In practice it has been found that the invention fully achieves the intended aim and objects. In particular, it has been shown that the system and the method for the creation and verification of behavioral baselines thus conceived make it possible to overcome the qualitative limitations of the background art, since they make it possible to create and verify behavioral baselines based on activities or sequences of activities performed by the entities (comprising both users and apparatuses) that operate within a company network, in order to detect any behavioral deviations that might represent dangerous activities and IT threats.

An advantage of the system and method for the creation and verification of behavioral baselines according to the present invention consists in that they make possible a dynamic, adaptive and proactive method for detecting IT threats in order to combat external and internal threats that are constantly evolving and unknown a priori.
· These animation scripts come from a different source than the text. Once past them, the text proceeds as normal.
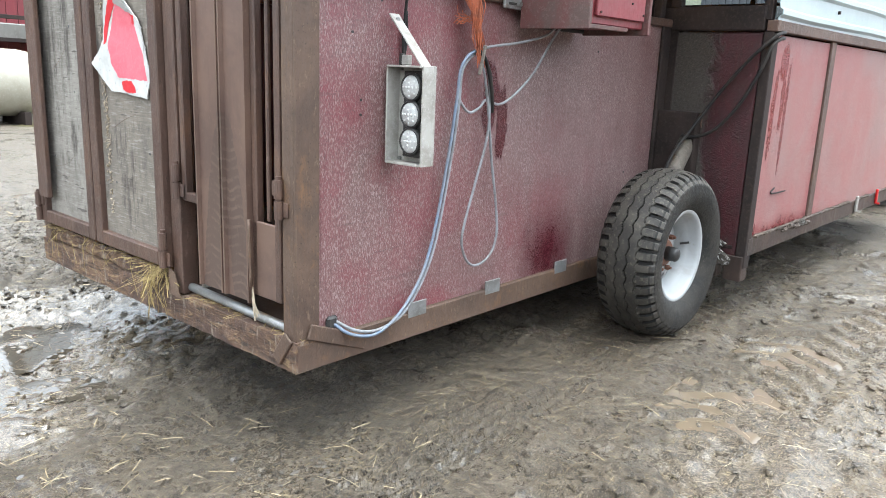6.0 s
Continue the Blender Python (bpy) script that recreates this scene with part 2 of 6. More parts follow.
strands = noise_of(n, l, coords(n, l, (1, 0.2, 1)), 60.0, 4.0, 0.7, 0.8)
drips = noise_of(n, l, coords(n, l, (1, 1, 0.2)), 40.0, 4.0, 0.7)
c = mix(n, l, ramp(n, l, lumps, 0.42, 0.58), (0.062, 0.034, 0.025), (0.125, 0.072, 0.042))
c = mix(n, l, maths(n, l, "MULTIPLY", ramp(n, l, strands, 0.53, 0.62), ramp(n, l, lumps, 0.40, 0.60, 0.1, 0.75)), c, (0.25, 0.175, 0.085))
c = mix(n, l, ramp(n, l, strands, 0.45, 0.38, 0.0, 0.8), c, (0.026, 0.019, 0.014))
c = mix(n, l, ramp(n, l, drips, 0.56, 0.66, 0.0, 0.65), c, (0.24, 0.20, 0.155))
l.new(c, p.inputs["Base Color"])
p.inputs["Roughness"].default_value = 0.8
bump(n, l, p, maths(n, l, "ADD", strands, lumps), 0.9, 0.008)
M["mud_wood"] = m
m, n, l, p = nodes_of("weathered_grey_board")
v = coords(n, l)
cloud = noise_of(n, l, v, 5.0, 6.0, 0.70, 0.3)
blotch = noise_of(n, l, coords(n, l, (1, 1, 0.55)), 26.0, 5.0, 0.75)
runs = noise_of(n, l, coords(n, l, (1, 1, 0.045)), 26.0, 5.0, 0.72)
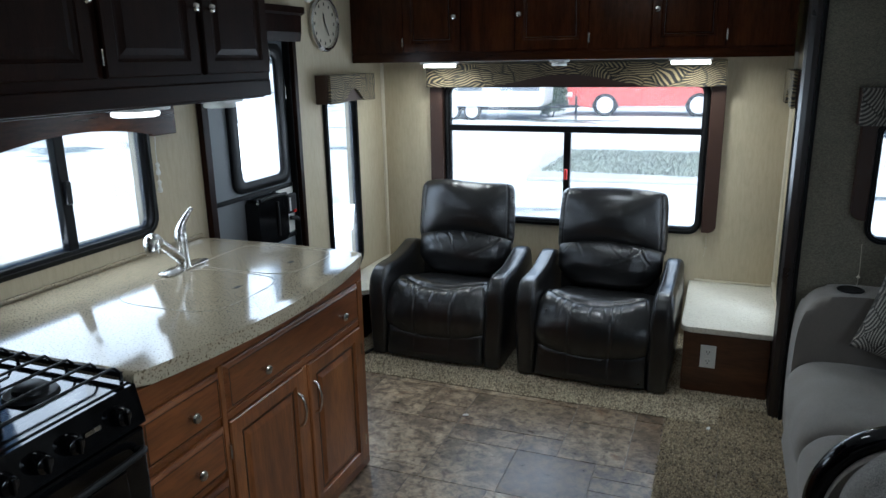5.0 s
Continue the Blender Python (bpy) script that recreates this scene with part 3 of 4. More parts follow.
def tufts(name, x0, x1, y0, y1, material, label, top, step=0.0078, hole=None, seed=3):
    """A backing sheet with thousands of small bent tufts."""
    rng = np.random.RandomState(seed)
    base = tagged(part(name, box(B(), x0, x1, y0, y1, -0.002, top), BACKING), label, "carpet", kind="structure")
    nx, ny = int((x1 - x0) / step), int((y1 - y0) / step)
    gx, gy = np.meshgrid(np.arange(nx), np.arange(ny))
    n = nx * ny
    cx = x0 + (gx.ravel() + 0.5 + rng.uniform(-0.45, 0.45, n)) * step
    cy = y0 + (gy.ravel() + 0.5 + rng.uniform(-0.45, 0.45, n)) * step
    keep = np.ones(n, bool)
    for a, b, c, d in hole or ():
        keep &= ~((cx > a) & (cx < b) & (cy > c) & (cy < d))
    cx, cy = cx[keep], cy[keep]
    n = len(cx)
    turn, r = rng.uniform(0, math.tau, n), step * rng.uniform(0.5, 0.8, n)
    hgt = rng.uniform(0.004, 0.010, n)
    lx, ly = rng.normal(0, 0.0032, n), rng.normal(-0.001, 0.0032, n)
    v = np.zeros((n, 5, 3))
    for k in range(4):
        v[:, k, 0] = cx + r * np.cos(turn + k * math.pi / 2) + lx * 0.3
        v[:, k, 1] = cy + r * np.sin(turn + k * math.pi / 2) + ly * 0.3
        v[:, k, 2] = top - 0.001 + (0.35 if k % 2 else 0.1) * hgt
    v[:, 4, 0], v[:, 4, 1], v[:, 4, 2] = cx + lx, cy + ly, top + hgt
    f = (np.arange(n)[:, None, None] * 5 + np.array([[0, 1, 4], [1, 2, 4], [2, 3, 4], [3, 0, 4]])).reshape(-1, 3)
    me = bpy.data.meshes.new("pile")
    me.from_pydata(v.reshape(-1, 3).tolist(), [], f.tolist())
    me.polygons.foreach_set("use_smooth", [True] * len(me.polygons))
    me.materials.append(material)
    ob = new("pile", me)
    ob.parent = base
    tagged(ob, "short beige and brown carpet pile", kind="stuff")
    return base


tufts("carpet_rear", 0.0, 2.42, -1.098, -0.001, PILE, "beige speckled carpet under the recliners", 0.003,
      hole=[(0.36, 0.99, -0.72, 0.1), (1.22, 1.88, -0.72, 0.1), (2.0, 2.5, -0.76, 0.1), (2.168, 2.5, -2, -0.905)])
tufts("carpet_side", 1.936, 2.166, -3.6, -1.099, PILE_SHADED, "beige speckled carpet beside the vinyl floor", 0.003, seed=5)
tufts("carpet_slide", 2.167, 2.46, -3.6, -0.907, PILE_SHADED, "speckled carpet in front of the sofa, shade in its pile colour", 0.007, seed=7)
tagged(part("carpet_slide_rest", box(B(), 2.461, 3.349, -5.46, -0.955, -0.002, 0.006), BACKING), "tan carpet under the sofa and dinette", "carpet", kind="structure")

# ---- recliners ----


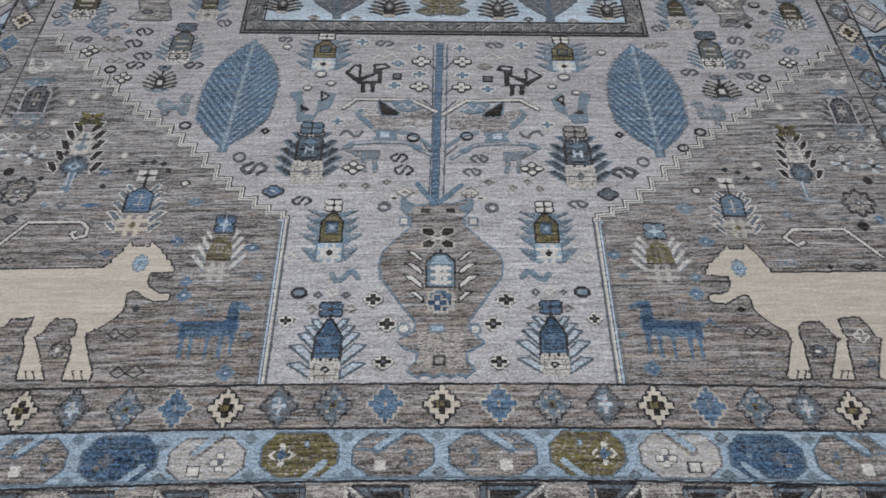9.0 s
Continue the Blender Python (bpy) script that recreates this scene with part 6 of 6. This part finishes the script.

Another advantage of the system and method for the creation and verification of behavioral baselines according to the present invention consists in that they make possible a method for the detection of behavioral anomalies that is not guided by preset signatures or policies, but which adapts to the behavior of the entities and to the use of the company information systems.

Another advantage of the system and the method for the creation and verification of behavioral baselines according to the present invention consists in that they minimize false positives, thus increasing the effectiveness of the actions in response to an IT attack or threat.

Another advantage of the system and method for the creation and verification of behavioral baselines according to the present invention consists in that they do not merely make correlations on the activities of the accounts, but they also make correlations on the activities of the individual physical user, regardless the number of accounts assigned to him or her.

Although the system and method for the creation and verification of behavioral baselines according to the present invention have been conceived particularly to increase the IT security of company or infrastructural networks and systems, they can be used in any case, more generally, in order to increase the IT security of systems and networks of any entity of medium or large size.

The invention thus conceived is susceptible of numerous modifications and variations, all of which are within the scope of the appended claims. All the details may furthermore be replaced with other technically equivalent elements.

In practice, the materials used, so long as they are compatible with the specific use, as well as the contingent shapes and dimensions, may be any according to the requirements and the state of the art.

To conclude, the scope of the protection of the claims must not be limited by the illustrations or by the preferred embodiments illustrated in the description as examples, but rather the claims must comprise all the characteristics of patentable novelty that reside in the present invention, including all the characteristics that would be treated as equivalents by the person skilled in the art. The disclosures in Italian Patent Application no. 102018000005412, from which this application claims priority, are incorporated herein by reference.

Where technical features mentioned in any claim are followed by reference signs, those reference signs have been included for the sole purpose of increasing the intelligibility of the claims and accordingly such reference signs do not have any limiting effect on the interpretation of each element identified by way of example by such reference signs.